Linking App-Building and Cartography – Experiences from the 2016 Esri Canada App Challenge
Congratulations to the winners and participants of the 2017 Esri Canada App Challenge! With the recent conclusion of the 2017 Esri Canada App Challenge, I’ve decided to write about my overall positive experiences with the 2016 Esri Canada App Challenge. Some of the students in my multimedia cartography (GEOG 351) class participated in the App Challenge. To quote Esri Canada, the objective of the App Challenge is to “challenge students to use their technical GIS knowledge, creativity, and ability to innovate and work together to produce a relevant and functional app using the Esri platform.” The App Challenge is much similar to a hackathon, where groups of contestants collaboratively work on software projects. In this case, the goal is to create an app to address a certain theme using open data and Esri software.
In our multimedia cartography (GEOG 351) class, cartography foundation principles for both digital and non-digital media were presented. We learned about the principles of map design and analysis for both static and dynamic maps (i.e. web maps). We created web maps using ArcGIS Online and then started to make basic web apps with Esri’s Web AppBuilder for ArcGIS. This evolved into creating increasingly sophisticated web apps. At a time when maps are increasingly being used to communicate data and information, it is ironic that dedicated cartography courses are not offered more frequently in the GIS curriculum. In my case, I am pleased to have taken this Multimedia Cartography course and to have been able to apply those important skills to a competitive project through the Esri Canada App Challenge. In 2016, App Challenge themes were the following:
- Sustainable Communities/Cities
- Climate Change
We had one full week (exactly 168 hours) to work on our web apps. Apps created for the challenge had to be centered around at least one of the previously mentioned themes. Participants were typically students from one of Esri Canada’s seven designated Centres of Excellence (ECCE). As such, participants could seek technical support from faculty and staff members at their respective ECCE institutions. In addition, participants could also contact Esri Canada’s higher education staff for technical support as well. Lastly, Esri Canada published a website with information about the App Challenge and a series of videos to help participants get started.
My group (which consisted of myself and two other undergraduate students) ended up making a web app called the Sustainability Explorer. It consisted of three mini-apps within it that attempted to promote the City of Vancouver’s Greenest City Action Plan. Our app was created using a temporary ArcGIS Online account so our app is no longer technically “on the web” but we created a brochure (see Figures 1 and 2) that provides more descriptive information. To make our submission for the App Challenge, we had to submit the coding of our app onto Github. We also had to create a video that demonstrated how our app was used and needed to type up a mission statement which described what our app was trying to achieve. These activities added to my GIS skills set.

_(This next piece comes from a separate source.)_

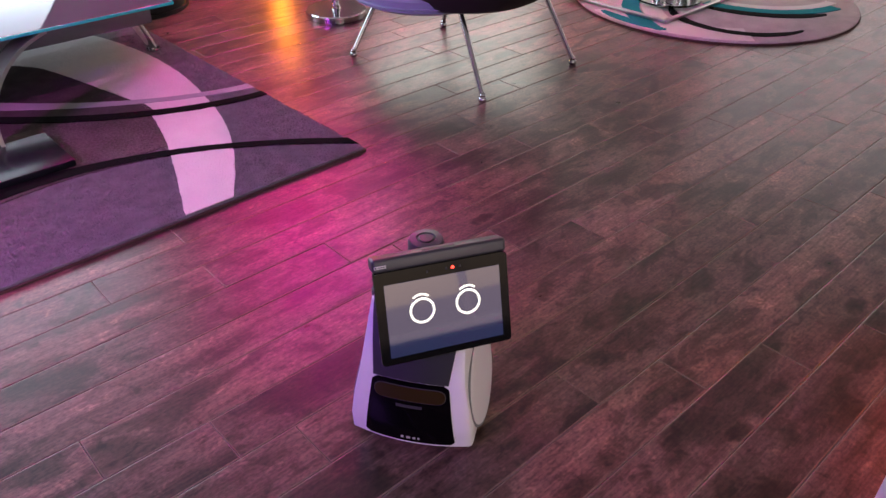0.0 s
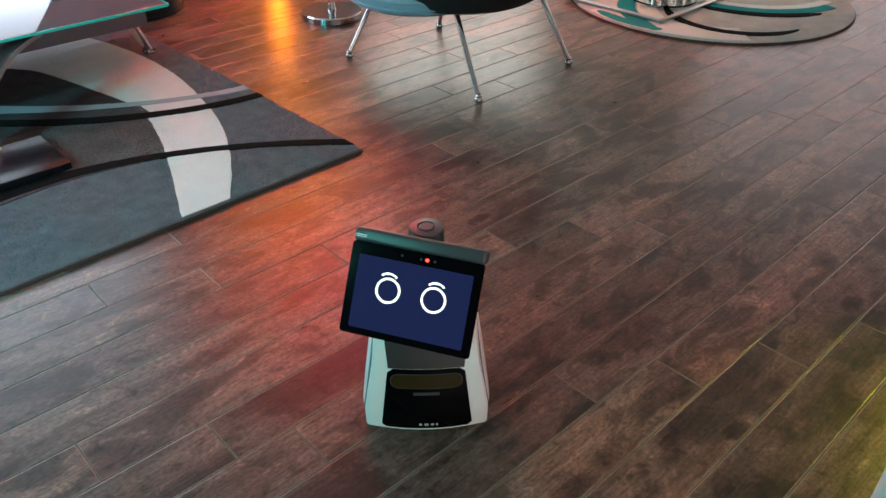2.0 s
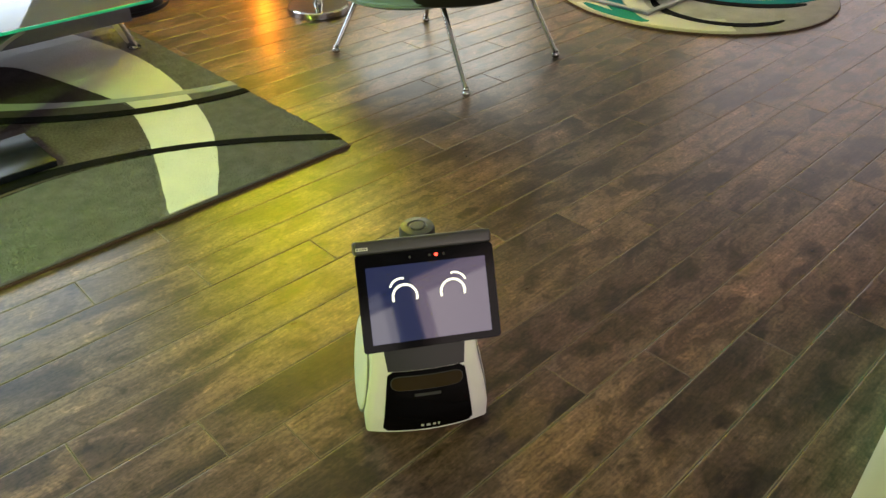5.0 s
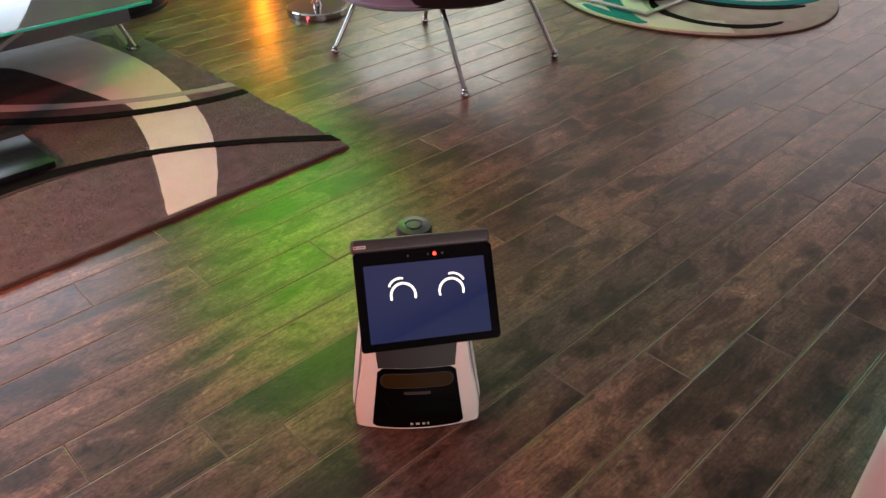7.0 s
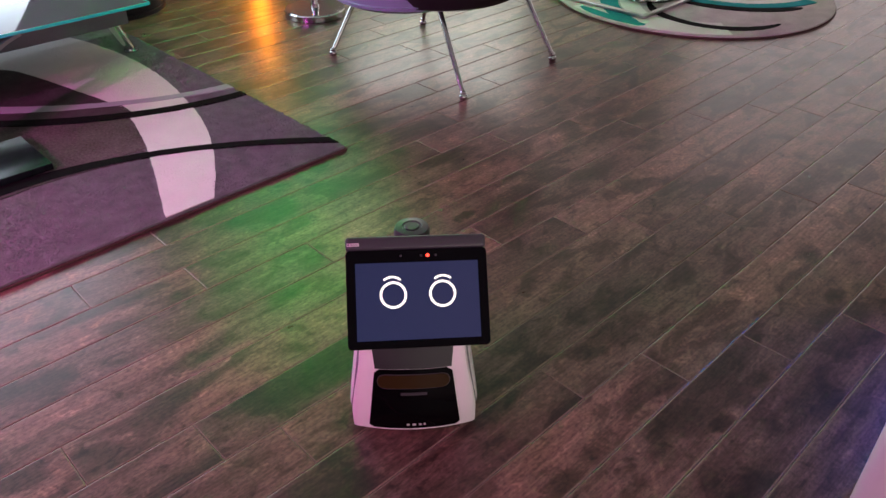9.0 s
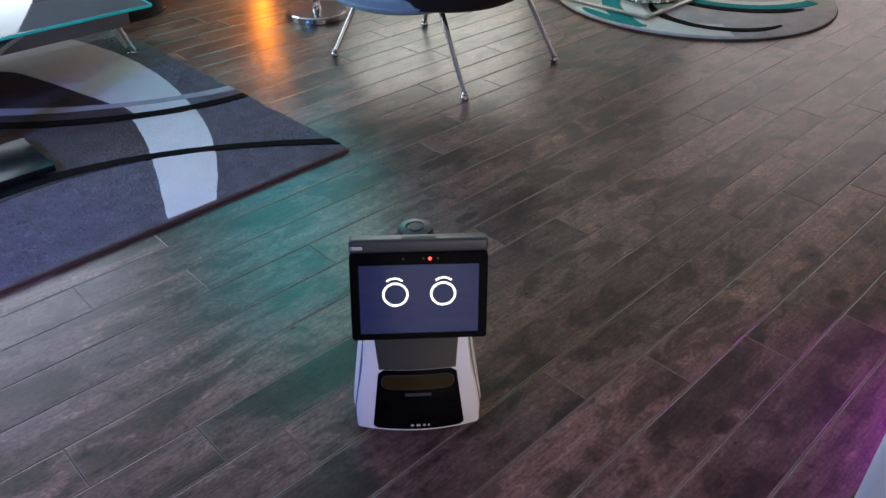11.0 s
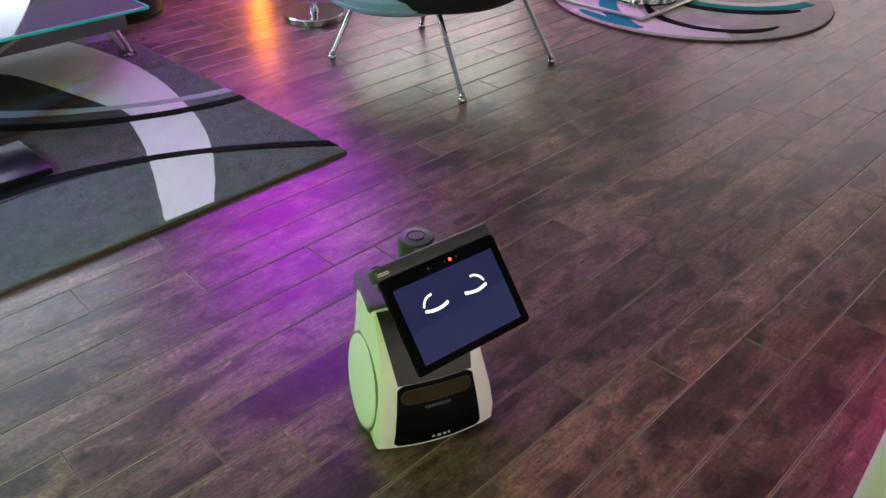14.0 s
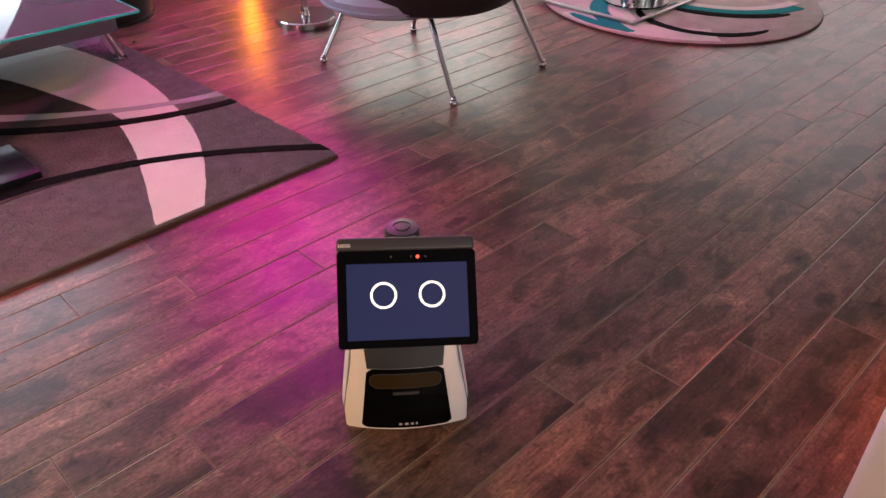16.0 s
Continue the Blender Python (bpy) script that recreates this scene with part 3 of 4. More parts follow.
def home_robot():
    r = thing("home_robot", Matrix(), "small white and black home robot with a lit face screen", "robot")
    body = part("body", loft([body_ring(z) for z in np.interp(np.linspace(0, 8, 41), range(9), [lv[0] for lv in LEVELS])]), R_WHITE, r, "white moulded plastic body")
    lower = part("front_panel", front_patch(0.0235, 0.168, lambda z: 0.0925 - (z - 0.0235) * 0.118, 0.0016, 18, 16, 0.004, 0.010), R_BLACK, r, "glossy black front panel")
    part("upper_panel", front_patch(0.1695, 0.2965, lambda z: 0.0745 + (z - 0.1695) * 0.115, 0.0014, 14), R_GREY, r, "charcoal upper panel")
    # pill-shaped sensor window with a thin rim
    part("sensor_rim", front_patch(0.1265, 0.1585, lambda z: 0.0715, 0.0024, 14, 12, 0.003, 0.0159), R_SEAM, lower)
    part("sensor_window", front_patch(0.128, 0.157, lambda z: 0.070, 0.0032, 14, 12, 0.003, 0.0144), R_SMOKE, lower, "pill-shaped smoked sensor window")
    # faint bar of reflected light below the window, modelled as a thin paler strip
    part("reflection_bar", front_patch(0.112, 0.118, lambda z: 0.026, 0.0024, 4, 8, 0.003), R_SEAM, lower)
    for x, w in ((-0.013, 0.006), (-0.001, 0.008), (0.011, 0.006), (0.020, 0.004)):
        z = 0.036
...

In all honesty, the week we had to work on our submission was informative and went by very quickly. There was so much to learn and do in a limited amount of time but it taught me how to work within a team and manage time effectively. The most challenging aspect was the specification of the problem to be solved and to translate it into a GIS solution based on web apps. Overall, I felt that participating in the App Challenge, although challenging at times, was very rewarding. It helped me build related professional expertise and skills in the discipline of GIS. It also taught me how to efficiently work with ArcGIS Online & Esri’s Web AppBuilder for ArcGIS. This proved to be extremely useful with one of my future co-op practicums (where I had to work with ArcGIS Online to use Collector for ArcGIS to conduct field work). Hopefully, this short summary about my experiences with the App Challenge will inspire some of you to participate in future App Challenges!
Figure 1. Brochure of the Sustainability Explorer (Front).
Figure 2. Brochure of the Sustainability Explorer (Back).